Set down each line of the material that follows, exactly, with no pictures.

DATASET CONTENT:
++++++++++
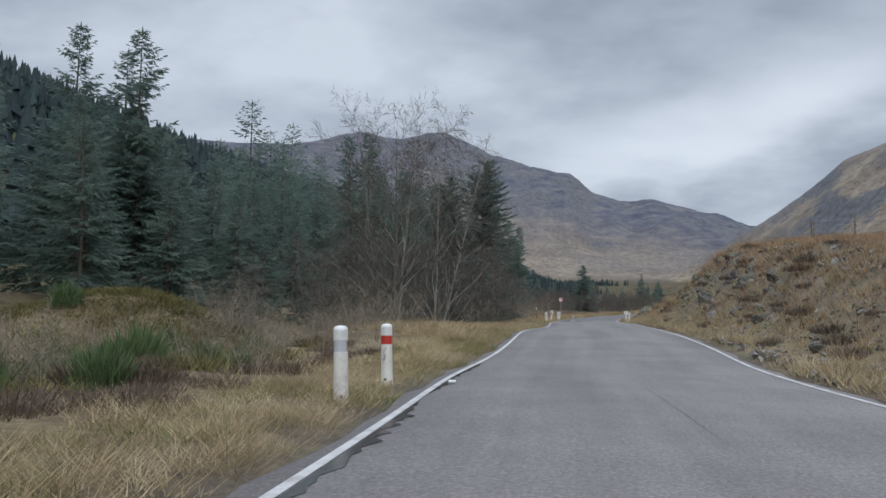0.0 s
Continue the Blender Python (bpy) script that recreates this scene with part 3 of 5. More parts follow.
def strip(name, i0, i1, off0, off1, lift, mat, jitter=0.0, step=1, widen=0):
    """A ribbon of the road's surface between two offsets, following its line."""
    v, f = [], []
    rnd = random.Random(len(name) + i0)
    for n, i in enumerate(range(i0, i1, step)):
        for o in (off0, off1):
            o2 = o + (rnd.uniform(-jitter, jitter) if jitter else 0) + widen * EXTRA[i]
            v.append((CENTRE[i, 0] + o2 * RIGHTWARD[i, 0], CENTRE[i, 1] + o2 * RIGHTWARD[i, 1], ROAD_H[i] - o2 * BANKED[i] + lift))
        if n:
            f.append((2 * n - 2, 2 * n - 1, 2 * n + 1, 2 * n))
    return mesh_of(name, v, f, mat)


def build_road():
    n = len(CENTRE)
    offs = [-3.42, -3.36, -2.2, -1.1, 0, 1.1, 2.2, 3.36, 3.42]
    lifts = [-0.3, 0, 0.012, 0.022, 0.027, 0.022, 0.012, 0, -0.3]
    v, f = [], []
    for i in range(n):
        for o, l in zip(offs, lifts):
            o2 = o + (0.10 * math.sin(i * 1.7) * math.sin(i * 0.53 + 1) if abs(o) > 3.3 else 0) + (EXTRA[i] if o > 3.3 else 0)
            v.append((CENTRE[i, 0] + o2 * RIGHTWARD[i, 0], CENTRE[i, 1] + o2 * RIGHTWARD[i, 1], ROAD_H[i] - o2 * BANKED[i] + l))
    k = len(offs)
    for i in range(n - 1):
        for j in range(k - 1):
            f.append((i * k + j, i * k + j + 1, (i + 1) * k + j + 1, (i + 1) * k + j))
    me = mesh_of("road", v, f, ASPHALT, smooth=True)
    lane = me.attributes.new("lane", "FLOAT_VECTOR", "POINT")
    lane.data.foreach_set("vector", np.array([(o, i, 0.0) for i in range(n) for o in offs], dtype=np.float32).ravel())
    road = tagged(new("road", me), "worn grey asphalt road, damp along the edge", "road", kind="structure")
    ob = new("edge_line", strip("edge_line", 0, n - 1, -HALF - 0.05, -HALF + 0.05, 0.009, PAINT))
    tagged(ob, "solid white painted edge line, worn in places", "road marking", kind="structure")
    ob = new("edge_line", strip("edge_line", 0, n - 1, HALF - 0.05, HALF + 0.05, 0.009, PAINT, widen=1))
    tagged(ob, "solid white painted edge line, worn in places", "road marking", kind="structure")
    return road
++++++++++
COMPLETE RESPONSE:
0.0 s
Continue the Blender Python (bpy) script that recreates this scene with part 3 of 5. More parts follow.
def strip(name, i0, i1, off0, off1, lift, mat, jitter=0.0, step=1, widen=0):
    """A ribbon of the road's surface between two offsets, following its line."""
    v, f = [], []
    rnd = random.Random(len(name) + i0)
    for n, i in enumerate(range(i0, i1, step)):
        for o in (off0, off1):
            o2 = o + (rnd.uniform(-jitter, jitter) if jitter else 0) + widen * EXTRA[i]
            v.append((CENTRE[i, 0] + o2 * RIGHTWARD[i, 0], CENTRE[i, 1] + o2 * RIGHTWARD[i, 1], ROAD_H[i] - o2 * BANKED[i] + lift))
        if n:
            f.append((2 * n - 2, 2 * n - 1, 2 * n + 1, 2 * n))
    return mesh_of(name, v, f, mat)


def build_road():
    n = len(CENTRE)
    offs = [-3.42, -3.36, -2.2, -1.1, 0, 1.1, 2.2, 3.36, 3.42]
    lifts = [-0.3, 0, 0.012, 0.022, 0.027, 0.022, 0.012, 0, -0.3]
    v, f = [], []
    for i in range(n):
        for o, l in zip(offs, lifts):
            o2 = o + (0.10 * math.sin(i * 1.7) * math.sin(i * 0.53 + 1) if abs(o) > 3.3 else 0) + (EXTRA[i] if o > 3.3 else 0)
            v.append((CENTRE[i, 0] + o2 * RIGHTWARD[i, 0], CENTRE[i, 1] + o2 * RIGHTWARD[i, 1], ROAD_H[i] - o2 * BANKED[i] + l))
    k = len(offs)
    for i in range(n - 1):
        for j in range(k - 1):
            f.append((i * k + j, i * k + j + 1, (i + 1) * k + j + 1, (i + 1) * k + j))
    me = mesh_of("road", v, f, ASPHALT, smooth=True)
    lane = me.attributes.new("lane", "FLOAT_VECTOR", "POINT")
    lane.data.foreach_set("vector", np.array([(o, i, 0.0) for i in range(n) for o in offs], dtype=np.float32).ravel())
    road = tagged(new("road", me), "worn grey asphalt road, damp along the edge", "road", kind="structure")
    ob = new("edge_line", strip("edge_line", 0, n - 1, -HALF - 0.05, -HALF + 0.05, 0.009, PAINT))
    tagged(ob, "solid white painted edge line, worn in places", "road marking", kind="structure")
    ob = new("edge_line", strip("edge_line", 0, n - 1, HALF - 0.05, HALF + 0.05, 0.009, PAINT, widen=1))
    tagged(ob, "solid white painted edge line, worn in places", "road marking", kind="structure")
    return road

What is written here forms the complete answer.